I was talking to a friend the other day who lives in London. This fact alone isn't revelatory or unique. What's revelatory to me is how connected we are now. In ten seconds, I can instantly connect with another person on another continent.

In a business context, this is great because we truly have no limitations. However, as with everything in life, too much of one thing without any regulations can present issues.

We live in a hyper-connected world and the majority of us have complicated lives with many moving parts. Living in this type of state 24/7 has led to a rise in stress and anxiety among many other issues. As great as technology has been for us, it's left us devoid of a big thing we all need--time alone.

Why intentional solitude is a necessity

In today's times, western culture has unfortunately equated the desire for solitude with people who are antisocial, sad, or lonely. But the thing is, solitude is the very thing many of us need. It's the thing I much-needed.

Along with many other entrepreneurs growing businesses, I oftentimes feel a sense of guilt for not working. But as I researched this more, some of the most successful people set aside time to think and contemplate life.

For instance, people like Warren Buffett have spent as much as 80 percent of their career reading and thinking. Finding time for solitude is a necessity. Stealing pockets of time for solitude isn't only beneficial for our mental and physical health, it's beneficial for our businesses as well.

In fact, by setting aside one hour each day for solitude and thinking, I can easily state that my life has improved. While there are many possible benefits of solitude, here is the biggest improvement that I've noticed.

You're able to learn about yourself and think deeply.

We hear all the time about self-awareness. But how many of us truly know ourselves? I thought I knew myself. But each day, after another 60 minutes comes and goes, I'm learning more and more about my true self.

When we don't disconnect, we don't allow ourselves time for reflection. In a business sense, we don't allow ourselves time to reflect and improve the problem arising in our businesses.

You may think of yourself and the business as separate entities, but they are not. As Michael Gerber, author of The E-Myth Revisited: Why Small Businesses Don't Work and What to Do About It states:

"Your business is nothing more than a distinct reflection of who you are. If your thinking is sloppy, your business will be sloppy. If you are disorganized, your business will be disorganized. If you are greedy, your employees will be greedy, giving you less and less of themselves and always asking for more. If your information about what needs to be done in your business is limited, your business will reflect that limitation. So if your business is to change--as it must continuously to thrive--you must change first."

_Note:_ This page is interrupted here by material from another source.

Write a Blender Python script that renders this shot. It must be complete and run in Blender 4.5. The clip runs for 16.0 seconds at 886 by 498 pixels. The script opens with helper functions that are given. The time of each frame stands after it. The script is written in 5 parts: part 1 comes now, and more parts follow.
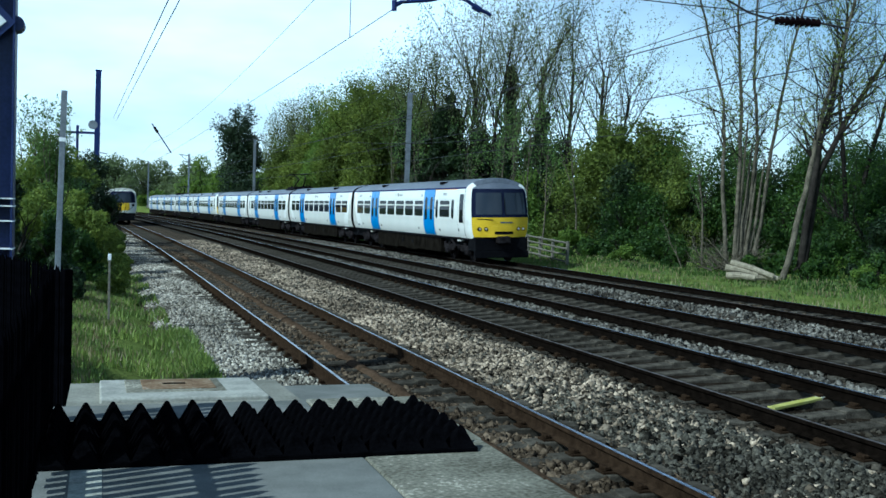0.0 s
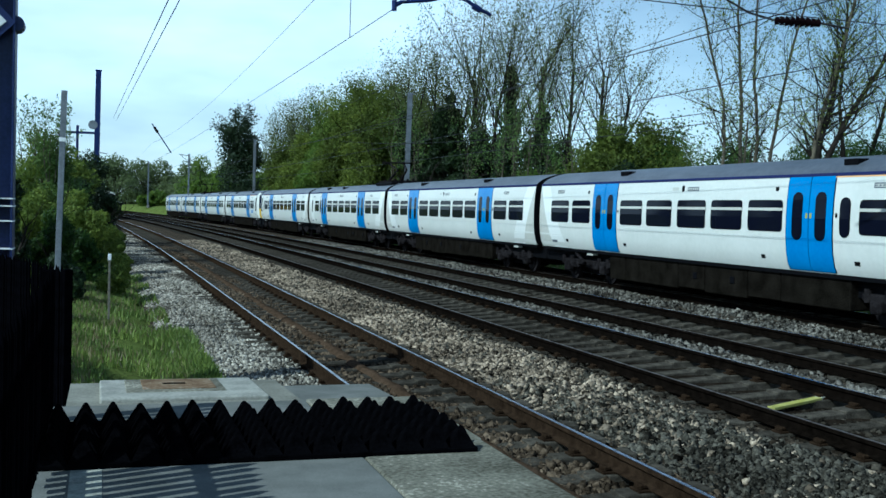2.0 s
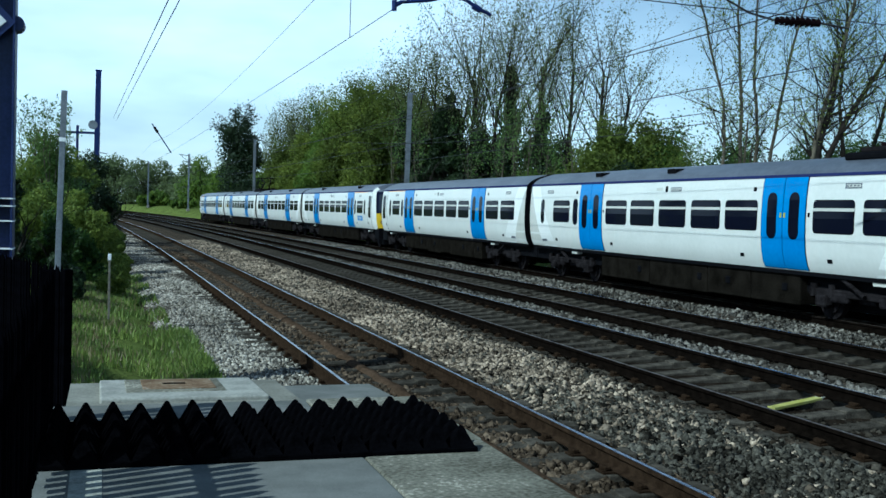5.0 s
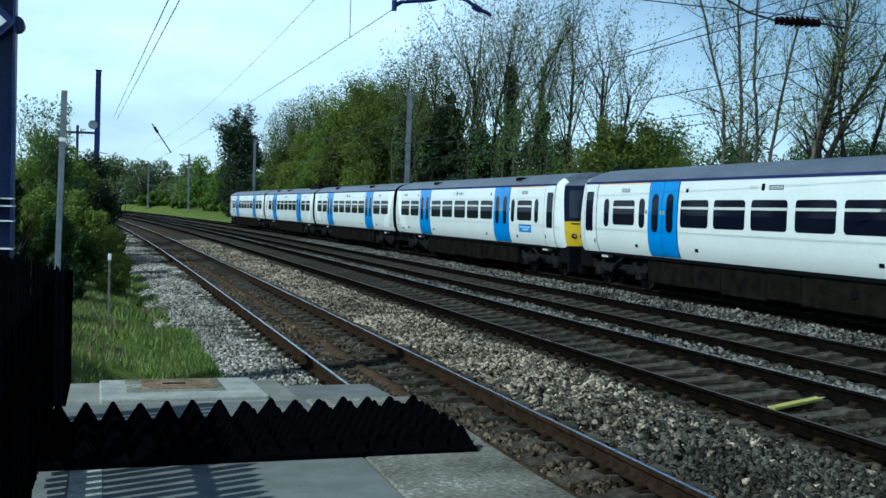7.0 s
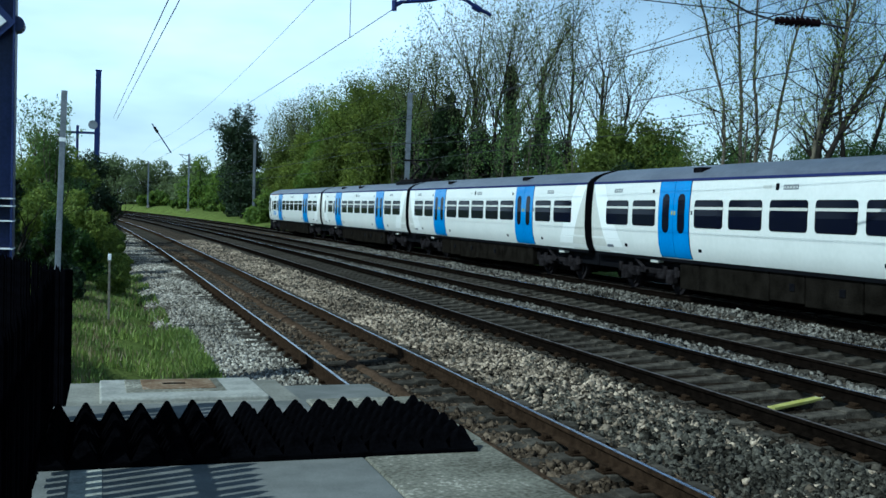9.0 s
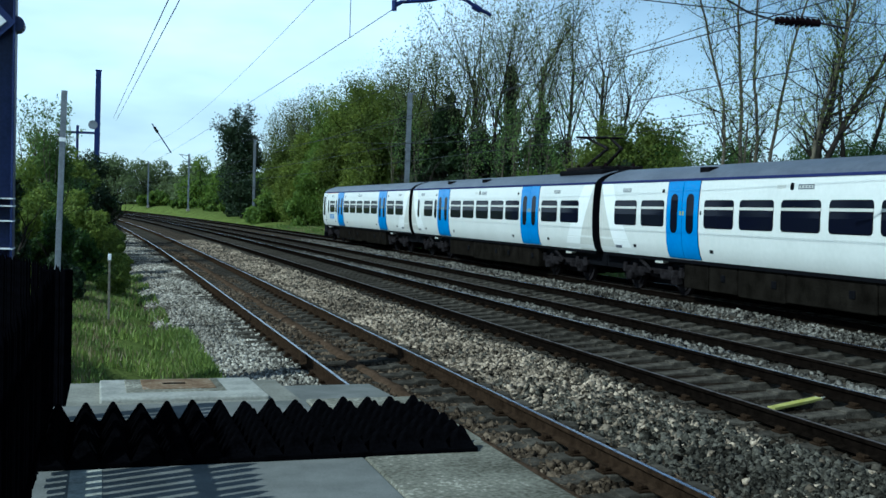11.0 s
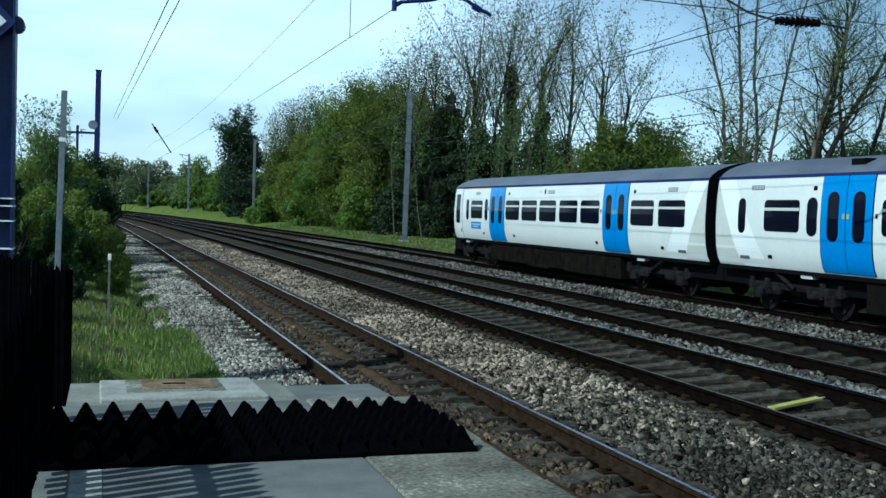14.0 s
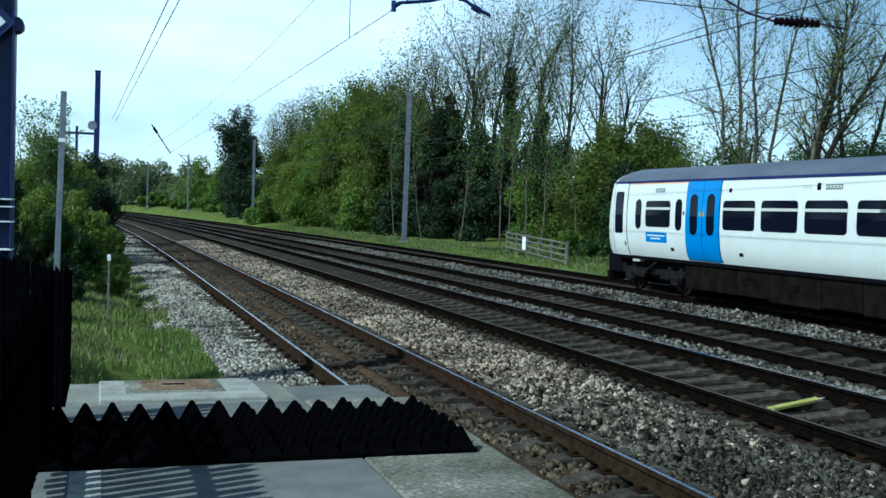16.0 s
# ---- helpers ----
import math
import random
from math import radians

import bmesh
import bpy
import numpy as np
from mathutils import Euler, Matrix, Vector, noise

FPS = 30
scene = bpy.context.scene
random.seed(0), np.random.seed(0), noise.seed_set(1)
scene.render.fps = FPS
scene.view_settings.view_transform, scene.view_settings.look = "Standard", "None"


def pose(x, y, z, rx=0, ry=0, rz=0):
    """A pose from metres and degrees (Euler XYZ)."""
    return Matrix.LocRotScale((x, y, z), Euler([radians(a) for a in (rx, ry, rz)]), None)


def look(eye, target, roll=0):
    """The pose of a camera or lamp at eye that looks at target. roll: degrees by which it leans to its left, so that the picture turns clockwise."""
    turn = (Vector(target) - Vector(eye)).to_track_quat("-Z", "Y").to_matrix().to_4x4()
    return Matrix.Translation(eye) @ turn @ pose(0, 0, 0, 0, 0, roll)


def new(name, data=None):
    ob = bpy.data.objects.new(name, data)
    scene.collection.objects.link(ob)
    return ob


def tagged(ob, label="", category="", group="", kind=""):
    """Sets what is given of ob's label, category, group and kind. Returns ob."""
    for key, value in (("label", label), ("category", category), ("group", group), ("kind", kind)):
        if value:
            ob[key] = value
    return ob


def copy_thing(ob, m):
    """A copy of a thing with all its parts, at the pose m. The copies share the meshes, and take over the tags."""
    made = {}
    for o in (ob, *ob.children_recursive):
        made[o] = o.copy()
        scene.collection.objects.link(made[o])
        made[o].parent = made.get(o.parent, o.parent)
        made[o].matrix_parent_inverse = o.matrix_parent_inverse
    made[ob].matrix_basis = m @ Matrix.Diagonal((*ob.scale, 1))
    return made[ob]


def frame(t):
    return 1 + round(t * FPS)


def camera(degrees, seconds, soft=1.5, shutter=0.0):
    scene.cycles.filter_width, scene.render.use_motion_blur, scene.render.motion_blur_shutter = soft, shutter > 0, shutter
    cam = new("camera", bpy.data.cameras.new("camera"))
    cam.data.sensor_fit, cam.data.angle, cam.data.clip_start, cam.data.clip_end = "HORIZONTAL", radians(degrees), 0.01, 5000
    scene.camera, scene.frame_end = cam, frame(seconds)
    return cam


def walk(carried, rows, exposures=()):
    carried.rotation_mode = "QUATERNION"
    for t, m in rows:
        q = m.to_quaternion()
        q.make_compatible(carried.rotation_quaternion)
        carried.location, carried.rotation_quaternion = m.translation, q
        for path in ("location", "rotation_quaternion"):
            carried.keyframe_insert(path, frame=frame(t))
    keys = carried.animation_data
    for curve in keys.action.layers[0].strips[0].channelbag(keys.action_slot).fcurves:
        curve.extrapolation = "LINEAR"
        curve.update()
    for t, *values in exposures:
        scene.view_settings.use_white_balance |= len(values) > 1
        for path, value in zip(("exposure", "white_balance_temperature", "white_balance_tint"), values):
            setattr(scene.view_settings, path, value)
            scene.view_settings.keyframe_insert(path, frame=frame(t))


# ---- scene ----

As I learned, we don't have business problems, we have life problems. And this concept can extend across multiple disciplines.

Schedule your time of solitude

You most likely schedule proposal meetings, dates, and workouts (I hope). Your intentional solitude habit isn't any different. You might feel guilty about stealing time for yourself, but realize selfishness is a much-needed habit to truly be at your best.

Mark some time off in your planner or Google calendar. Lastly, disconnect in your alone time which means turning off the television and internet (i.e. the distracting sites we all know).

It'll feel difficult or even downright boring, but intentional solitude is giving your brain a chance to reboot, rest, and replenish itself so you can come back stronger, smarter, and healthier.